== COLLECTED MATERIAL

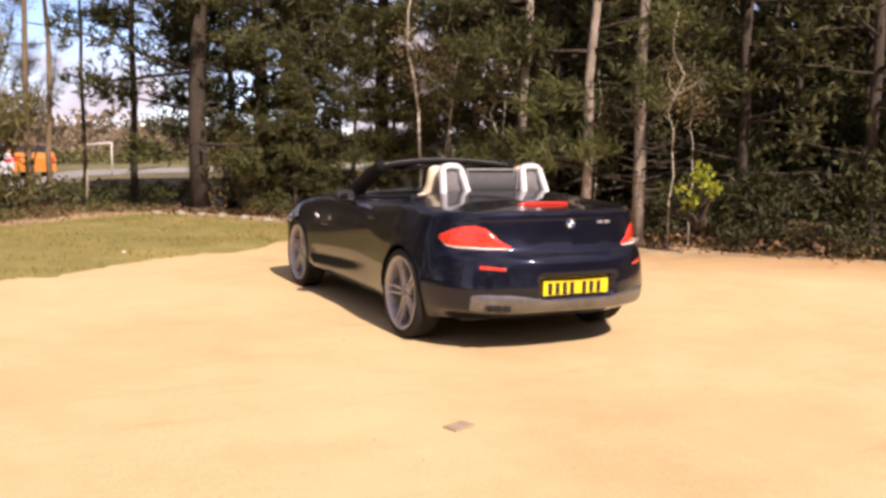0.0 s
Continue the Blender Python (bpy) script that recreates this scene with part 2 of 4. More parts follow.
CENTRE_Z = [(-2.06, .952), (-1.9, .962), (-1.72, .975), (-1.5, 1.005), (-1.2, 1.032), (-.98, 1.03), (-.5, 1.0), (0, .975), (.45, .95), (.6, .935), (.8, .925), (1.1, .902),
            (1.35, .868), (1.6, .80), (1.85, .715), (2.0, .65)]
CREASE_Z = [(-2.2, .68), (-1.6, .70), (-1.2, .735), (-.62, .752), (-.08, .69), (.43, .642), (.9, .625), (1.3, .61), (1.8, .50), (2.2, .48)]
AXLE_Y, HUB_Z, ARCH_R = 1.248, .322, .352

# resample the outline by its length
_n = len(OUTLINE)
_fine = []
for k in range((_n - 1) * 24 + 1):
    q = k / 24
    _fine.append([curve([(j, OUTLINE[j][a]) for j in range(max(0, int(q) - 2), min(_n, int(q) + 4))], q) for a in range(3)])
_len = [0.0]
for a, b in zip(_fine, _fine[1:]):
    _len.append(_len[-1] + math.hypot(b[0] - a[0], b[1] - a[1]))
NS = 300
OUT = []
_j = 0
for k in range(NS + 1):
    want = _len[-1] * k / NS
    while _j < len(_len) - 2 and _len[_j + 1] < want:
        _j += 1
    u = (want - _len[_j]) / max(1e-9, _len[_j + 1] - _len[_j])
    OUT.append([p + (q - p) * u for p, q in zip(_fine[_j], _fine[_j + 1])])
OUT_N = []
for k in range(NS + 1):
    a, b = OUT[max(0, k - 1)], OUT[min(NS, k + 1)]
    v = Vector((b[1] - a[1], -(b[0] - a[0]), 0)).normalized()
    if k == 0:
        v = Vector((0, -1, 0))
    if k == NS:
        v = Vector((0, 1, 0))
    OUT_N.append(v)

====

• _AIM_:
Leave out the pictures and reproduce the rest of the listing exactly.

• _OUTPUT OF THE TASK_:
0.0 s
Continue the Blender Python (bpy) script that recreates this scene with part 2 of 4. More parts follow.
CENTRE_Z = [(-2.06, .952), (-1.9, .962), (-1.72, .975), (-1.5, 1.005), (-1.2, 1.032), (-.98, 1.03), (-.5, 1.0), (0, .975), (.45, .95), (.6, .935), (.8, .925), (1.1, .902),
            (1.35, .868), (1.6, .80), (1.85, .715), (2.0, .65)]
CREASE_Z = [(-2.2, .68), (-1.6, .70), (-1.2, .735), (-.62, .752), (-.08, .69), (.43, .642), (.9, .625), (1.3, .61), (1.8, .50), (2.2, .48)]
AXLE_Y, HUB_Z, ARCH_R = 1.248, .322, .352

# resample the outline by its length
_n = len(OUTLINE)
_fine = []
for k in range((_n - 1) * 24 + 1):
    q = k / 24
    _fine.append([curve([(j, OUTLINE[j][a]) for j in range(max(0, int(q) - 2), min(_n, int(q) + 4))], q) for a in range(3)])
_len = [0.0]
for a, b in zip(_fine, _fine[1:]):
    _len.append(_len[-1] + math.hypot(b[0] - a[0], b[1] - a[1]))
NS = 300
OUT = []
_j = 0
for k in range(NS + 1):
    want = _len[-1] * k / NS
    while _j < len(_len) - 2 and _len[_j + 1] < want:
        _j += 1
    u = (want - _len[_j]) / max(1e-9, _len[_j + 1] - _len[_j])
    OUT.append([p + (q - p) * u for p, q in zip(_fine[_j], _fine[_j + 1])])
OUT_N = []
for k in range(NS + 1):
    a, b = OUT[max(0, k - 1)], OUT[min(NS, k + 1)]
    v = Vector((b[1] - a[1], -(b[0] - a[0]), 0)).normalized()
    if k == 0:
        v = Vector((0, -1, 0))
    if k == NS:
        v = Vector((0, 1, 0))
    OUT_N.append(v)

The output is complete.